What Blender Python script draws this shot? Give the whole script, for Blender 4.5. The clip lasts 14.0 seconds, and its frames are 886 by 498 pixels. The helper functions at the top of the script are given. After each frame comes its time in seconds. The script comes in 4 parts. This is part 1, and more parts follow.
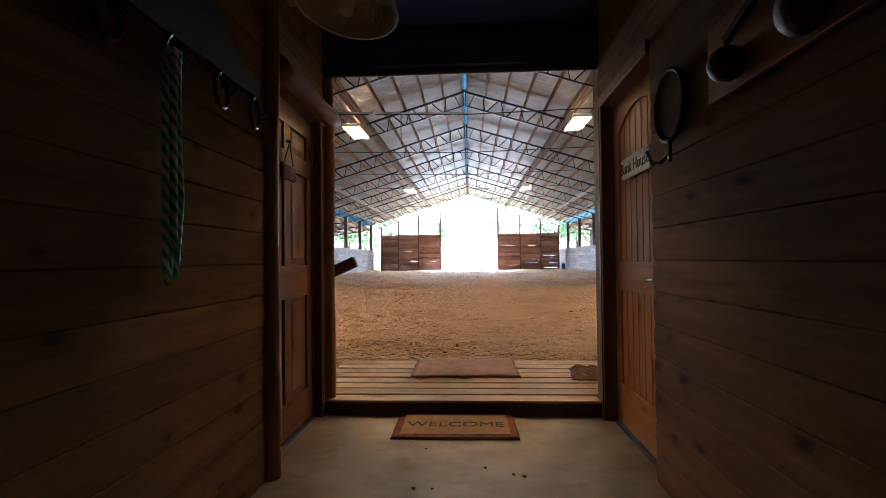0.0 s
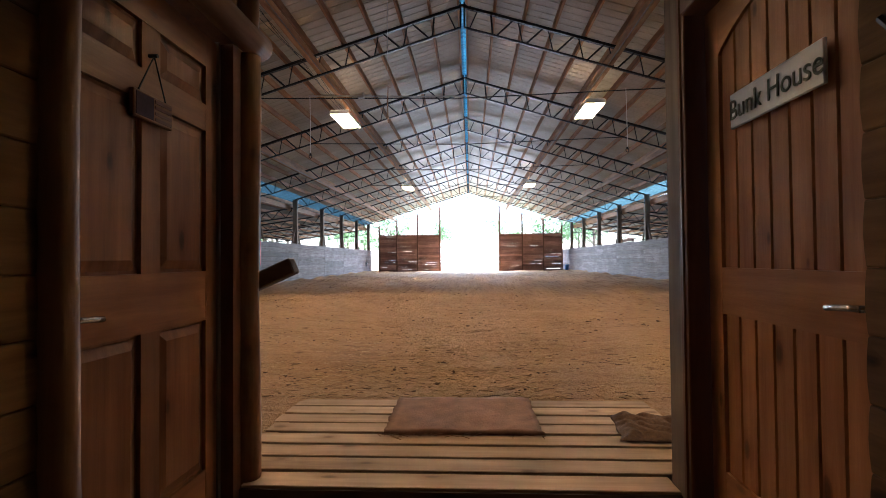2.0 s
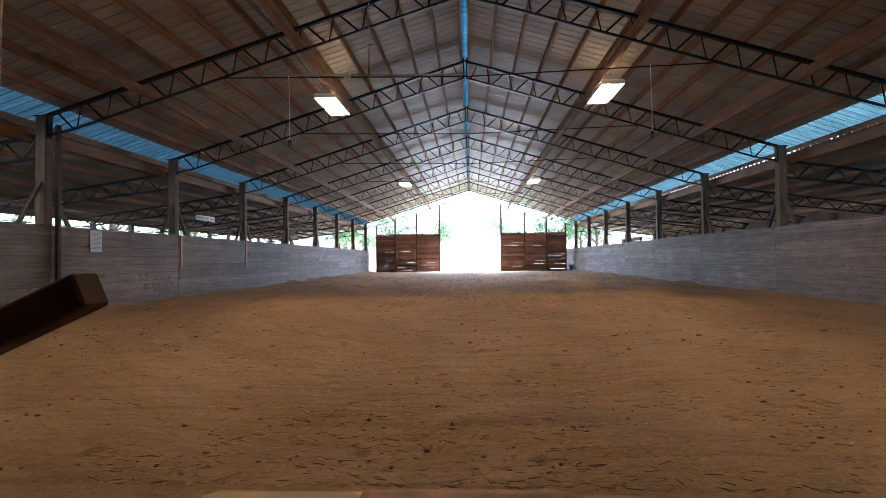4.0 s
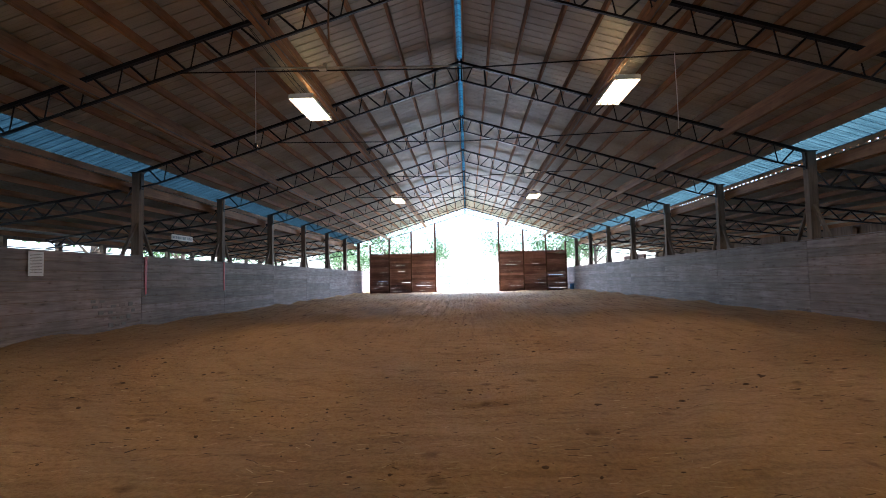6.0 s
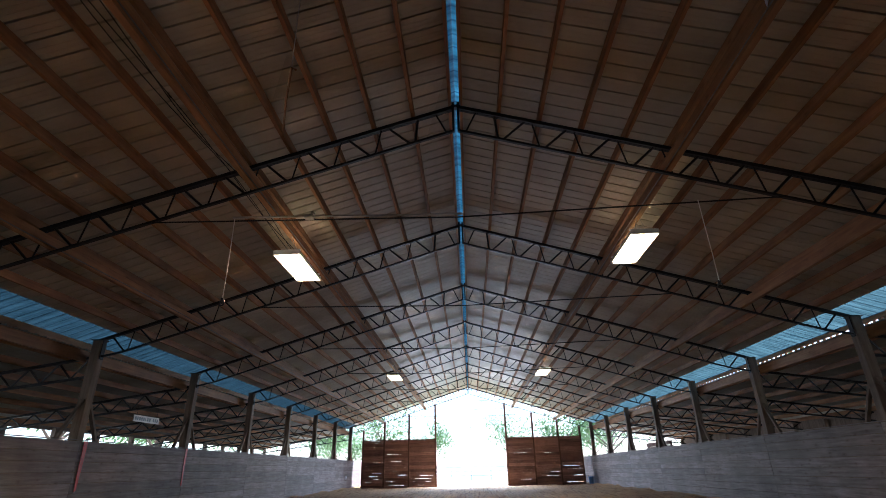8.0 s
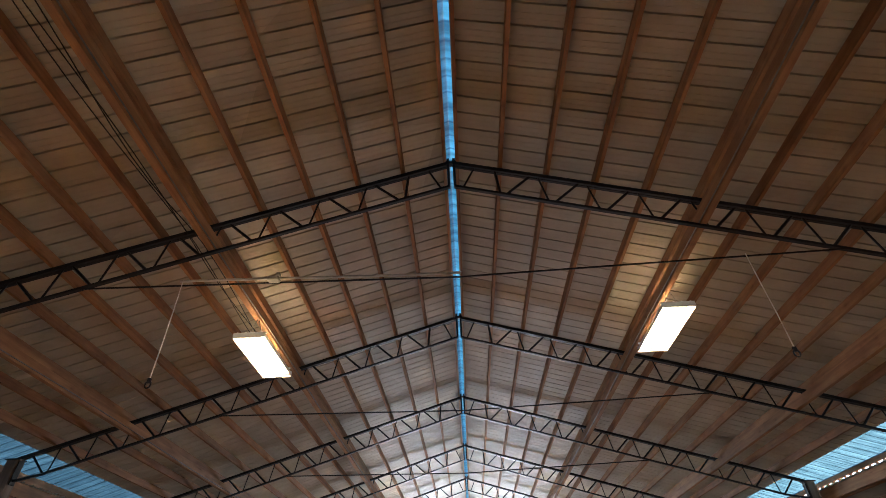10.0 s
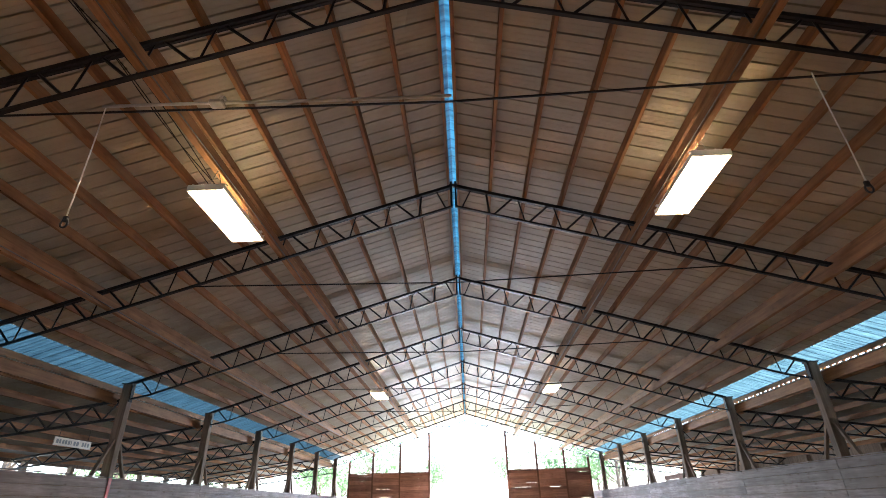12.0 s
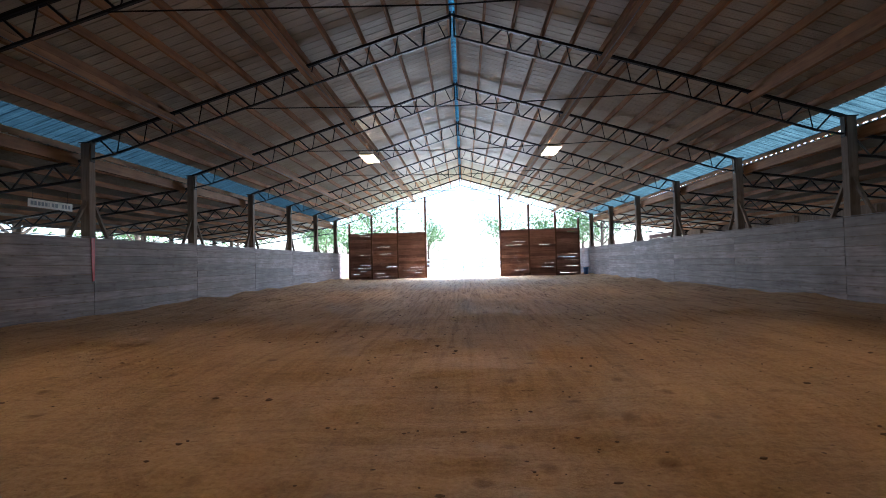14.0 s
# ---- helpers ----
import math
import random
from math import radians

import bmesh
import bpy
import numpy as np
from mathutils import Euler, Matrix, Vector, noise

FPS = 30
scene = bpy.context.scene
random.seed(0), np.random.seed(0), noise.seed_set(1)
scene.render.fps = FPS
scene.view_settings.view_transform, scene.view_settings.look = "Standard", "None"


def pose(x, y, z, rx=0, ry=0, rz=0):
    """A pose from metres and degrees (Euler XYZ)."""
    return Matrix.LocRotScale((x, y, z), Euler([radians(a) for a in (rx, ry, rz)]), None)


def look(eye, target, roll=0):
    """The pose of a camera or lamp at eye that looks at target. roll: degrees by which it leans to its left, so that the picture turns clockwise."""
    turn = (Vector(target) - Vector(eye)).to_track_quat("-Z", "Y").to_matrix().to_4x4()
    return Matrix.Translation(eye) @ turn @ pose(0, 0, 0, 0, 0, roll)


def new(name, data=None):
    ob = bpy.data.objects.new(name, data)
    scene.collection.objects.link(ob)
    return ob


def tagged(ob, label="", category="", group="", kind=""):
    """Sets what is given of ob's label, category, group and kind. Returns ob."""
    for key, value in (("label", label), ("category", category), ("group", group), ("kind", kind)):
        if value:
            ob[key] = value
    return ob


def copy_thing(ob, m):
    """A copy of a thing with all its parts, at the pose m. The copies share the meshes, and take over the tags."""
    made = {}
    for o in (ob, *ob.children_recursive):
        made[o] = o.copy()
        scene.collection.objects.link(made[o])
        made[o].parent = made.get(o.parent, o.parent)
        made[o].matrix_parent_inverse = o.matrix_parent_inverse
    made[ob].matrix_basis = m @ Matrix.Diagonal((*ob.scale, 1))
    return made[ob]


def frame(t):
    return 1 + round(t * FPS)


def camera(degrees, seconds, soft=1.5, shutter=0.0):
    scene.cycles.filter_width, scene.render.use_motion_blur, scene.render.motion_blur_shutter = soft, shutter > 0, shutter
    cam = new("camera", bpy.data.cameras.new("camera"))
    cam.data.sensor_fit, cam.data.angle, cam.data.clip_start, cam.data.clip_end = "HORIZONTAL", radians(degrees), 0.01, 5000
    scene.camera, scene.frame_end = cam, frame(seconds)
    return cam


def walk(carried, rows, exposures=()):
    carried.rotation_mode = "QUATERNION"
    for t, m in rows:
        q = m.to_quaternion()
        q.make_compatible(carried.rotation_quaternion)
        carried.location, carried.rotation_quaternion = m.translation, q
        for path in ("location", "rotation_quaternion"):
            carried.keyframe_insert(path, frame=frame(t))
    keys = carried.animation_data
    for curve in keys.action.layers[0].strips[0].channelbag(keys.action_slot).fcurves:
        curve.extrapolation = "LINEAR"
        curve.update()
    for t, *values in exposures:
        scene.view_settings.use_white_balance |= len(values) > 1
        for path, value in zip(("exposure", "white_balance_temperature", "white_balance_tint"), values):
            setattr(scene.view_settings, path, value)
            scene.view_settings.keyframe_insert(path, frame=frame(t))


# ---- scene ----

● ● ● ●

### Task goal
Return the listing above word for word, with the pictures removed.

### Result of the task
What Blender Python script draws this shot? Give the whole script, for Blender 4.5. The clip lasts 14.0 seconds, and its frames are 886 by 498 pixels. The helper functions at the top of the script are given. After each frame comes its time in seconds. The script comes in 4 parts. This is part 1, and more parts follow.
0.0 s
2.0 s
4.0 s
6.0 s
8.0 s
10.0 s
12.0 s
14.0 s
# ---- helpers ----
import math
import random
from math import radians

import bmesh
import bpy
import numpy as np
from mathutils import Euler, Matrix, Vector, noise

FPS = 30
scene = bpy.context.scene
random.seed(0), np.random.seed(0), noise.seed_set(1)
scene.render.fps = FPS
scene.view_settings.view_transform, scene.view_settings.look = "Standard", "None"


def pose(x, y, z, rx=0, ry=0, rz=0):
    """A pose from metres and degrees (Euler XYZ)."""
    return Matrix.LocRotScale((x, y, z), Euler([radians(a) for a in (rx, ry, rz)]), None)


def look(eye, target, roll=0):
    """The pose of a camera or lamp at eye that looks at target. roll: degrees by which it leans to its left, so that the picture turns clockwise."""
    turn = (Vector(target) - Vector(eye)).to_track_quat("-Z", "Y").to_matrix().to_4x4()
    return Matrix.Translation(eye) @ turn @ pose(0, 0, 0, 0, 0, roll)


def new(name, data=None):
    ob = bpy.data.objects.new(name, data)
    scene.collection.objects.link(ob)
    return ob


def tagged(ob, label="", category="", group="", kind=""):
    """Sets what is given of ob's label, category, group and kind. Returns ob."""
    for key, value in (("label", label), ("category", category), ("group", group), ("kind", kind)):
        if value:
            ob[key] = value
    return ob


def copy_thing(ob, m):
    """A copy of a thing with all its parts, at the pose m. The copies share the meshes, and take over the tags."""
    made = {}
    for o in (ob, *ob.children_recursive):
        made[o] = o.copy()
        scene.collection.objects.link(made[o])
        made[o].parent = made.get(o.parent, o.parent)
        made[o].matrix_parent_inverse = o.matrix_parent_inverse
    made[ob].matrix_basis = m @ Matrix.Diagonal((*ob.scale, 1))
    return made[ob]


def frame(t):
    return 1 + round(t * FPS)


def camera(degrees, seconds, soft=1.5, shutter=0.0):
    scene.cycles.filter_width, scene.render.use_motion_blur, scene.render.motion_blur_shutter = soft, shutter > 0, shutter
    cam = new("camera", bpy.data.cameras.new("camera"))
    cam.data.sensor_fit, cam.data.angle, cam.data.clip_start, cam.data.clip_end = "HORIZONTAL", radians(degrees), 0.01, 5000
    scene.camera, scene.frame_end = cam, frame(seconds)
    return cam


def walk(carried, rows, exposures=()):
    carried.rotation_mode = "QUATERNION"
    for t, m in rows:
        q = m.to_quaternion()
        q.make_compatible(carried.rotation_quaternion)
        carried.location, carried.rotation_quaternion = m.translation, q
        for path in ("location", "rotation_quaternion"):
            carried.keyframe_insert(path, frame=frame(t))
    keys = carried.animation_data
    for curve in keys.action.layers[0].strips[0].channelbag(keys.action_slot).fcurves:
        curve.extrapolation = "LINEAR"
        curve.update()
    for t, *values in exposures:
        scene.view_settings.use_white_balance |= len(values) > 1
        for path, value in zip(("exposure", "white_balance_temperature", "white_balance_tint"), values):
            setattr(scene.view_settings, path, value)
            scene.view_settings.keyframe_insert(path, frame=frame(t))


# ---- scene ----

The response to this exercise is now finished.